Visto il genere musicale e le modalità operative selezionate è fatale indicare i seminali Don Caballero come principali modelli dei nostri, in un elenco d’influenze che non può prescindere comunque nemmeno dalla citazione di Dysrhythmia, Mogway, Rodan e Hella.

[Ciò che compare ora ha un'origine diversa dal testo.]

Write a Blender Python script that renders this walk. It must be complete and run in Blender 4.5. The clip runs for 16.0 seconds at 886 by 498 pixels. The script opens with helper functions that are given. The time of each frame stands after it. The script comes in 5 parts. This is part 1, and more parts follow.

Una compagnia piuttosto “importante” e autorevole a cui gli You Slut! si accostano forti di una notevole sensibilità creativa e di un’opportuna flessibilità, realizzando un prodotto in cui l’ampia trama di soluzioni armoniche pur stratificate ed imprevedibili, non smarrisce mai (o quasi mai) quel senso di persuasione melodica necessario ad evitare l’onta del “
bravi, ma basta”.
Non dico che “Medium bastard” possa essere apprezzato con “leggerezza” anche da chi non è avvezzo a questi suoni, eppure è innegabile che nei suoi momenti meno
obliqui ed
angolari si possa parlare addirittura di un approccio
quasi “radiofonico” alla materia.
E’ il caso di "Let's do 'do the what now? Now”, “Hiya higher hire” e “More than one seamless” in cui il preponderante
humus rumoroso e l’innato istinto
sperimentale si stempera in un volubile ed etereo gusto melodico, lo stesso che ritroviamo nelle suggestive “Fifzteen” e “Plural sex”, in cui, però, emerge in maniera piuttosto evidente un approccio più vicino al concetto di
prog /
fusion.
Chi ama le atmosfere maggiormente viscerali e frenetiche potrà rinfrancarsi con “Pitch & putt with you slut!” (con tanto di tocco vagamente
Tarantiniano …), "Elton Chong” è forse il pezzo dove l’equilibrio tra
isteria e
armonia raggiunge il suo apogeo, mentre tocca a “Magnifiererer”, “Shellsock” e “Shopping placenta” mettere alla prova la concentrazione dell’ascoltatore, sottoposta a questa continua fluttuazione sonica fatta di fraseggi spezzati, parabole sghembe e pulsanti aritmie.
Gli appassionati del settore riceveranno delle rassicuranti conferme da questi venticinque minuti di musica irrequieta,
cerebrale e
matematica, capace, magari, con la dovuta cautela, di compiacere anche qualche
rockofilo meno navigato, incuriosito da un’istallazione artistica devota ad una configurazione di
astrattismo in qualche modo “sostenibile”.